In the gardens of the community there is a small chapel constructed in honor of Notre-Dame de Pontmain.
The fame of Notre-Dame de Pontmain stems from the event of January 17, 1871: on this day, the sky opened up and Mary visited some people who were in anguish. For three hours, there was an astonishing scene in the sky, which the dazzled children described to people of the village, who gathered around the visionaries for a night of prayer in the presence of Mary.
Pontmain is, after La Salette (1846) and Lourdes (1858), one of the three great Marian apparitions recognized by the Church of 19th century France.
A Short History
Pontmain, on January 17th, 1871. It is night. It is cold. France is at war. Paris is besieged. The Prussians, victors, are at the gate of Laval. In Pontmain, it is anguish: one is without news of the 38 mobilized young people. On this evening, Eugene Barbedette helps his father to crush gorse in the barn. Her young brother, Joseph, is there too. Eugene goes out “to see the weather”.
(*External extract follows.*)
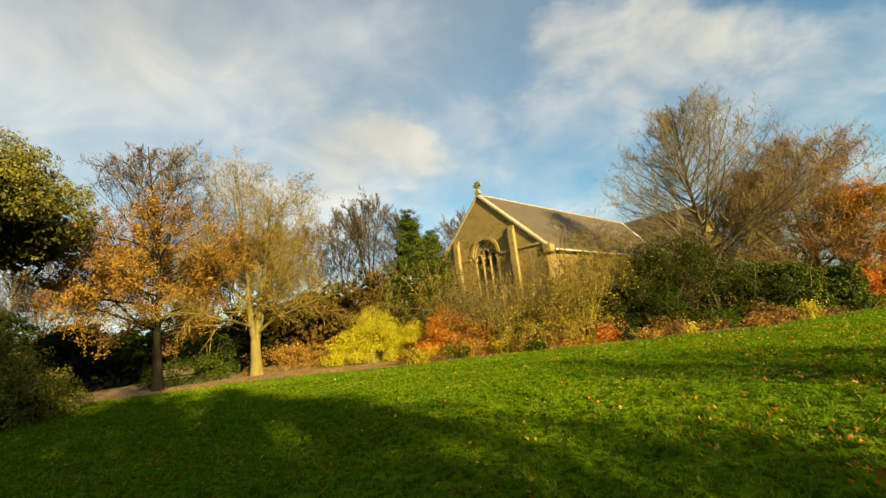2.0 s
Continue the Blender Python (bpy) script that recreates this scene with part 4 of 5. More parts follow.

At this point in time he sees above the opposite house a beautiful woman with a dress sprinkled with stars who looks at him with a smile and her arms extended. The villagers run toward the barn. Other children, in turn, see her too. A blue oval with four extinct candles comes to surround the beautiful woman. Around the parish priest and the nuns of the school is organized a night of prayer.
The rosary is prayed, then the Magnificat, when a streamer unravels between the oval and the roof of the house, on which appears, letter after letter, a message, quickly spelled out and read by the children, while the crowd sings the litanies of the Blessed Virgin, the Inviolata and the Salve Regina.
PRAY MY CHILDREN ! GOD WILL SOON ANSWER YOUR PRAYERS•
MY SON ALLOWS HIMSELF TO BE MOVED
Enthusiasm grows and the children express their joy: “Oh! She is so beautiful!” The crowd sings “Mother of Hope.” Suddenly, the children become very sad, while Mary’s face too reflects a deep sadness.
Mary shows Jesus
A red cross appears in front of her carrying a very bloody Jesus. At the top of the Cross, on a white cross-piece, is written in red the name of the one who is there: JESUS CHRIST. Mary grasps the crucifix with both hands and presents it to the children, while a small star lights the four candles of the oval. The assembly prays silently. They sing the Ave Maris Stella. The red crucifix disappears. Mary resumes her initial appearance, with her hands extended in a gesture of welcome. A small white cross appears on each one of her shoulders. Everyone kneels in the snow for the evening prayer. Soon a large white veil unravels from her feet and little by little entirely covers her. “It is all over” say the children. Everyone goes back home with a lightened heart. Eleven days laterm the armistice is signed. The Prussians had not entered Laval.
Graces of all kinds were obtained. After an investigation and a canonical lawsuit, the Bishop of Laval, Mgr. Wicart, declares on February 2, 1872: “We declare that the Immaculate Virgin Mary, Mother of God, truly appeared on January 17, 1871, to Eugene and Joseph Barbedette, Françoise Richer and Jeanne-Marie Lebossé in the village of Pontmain.”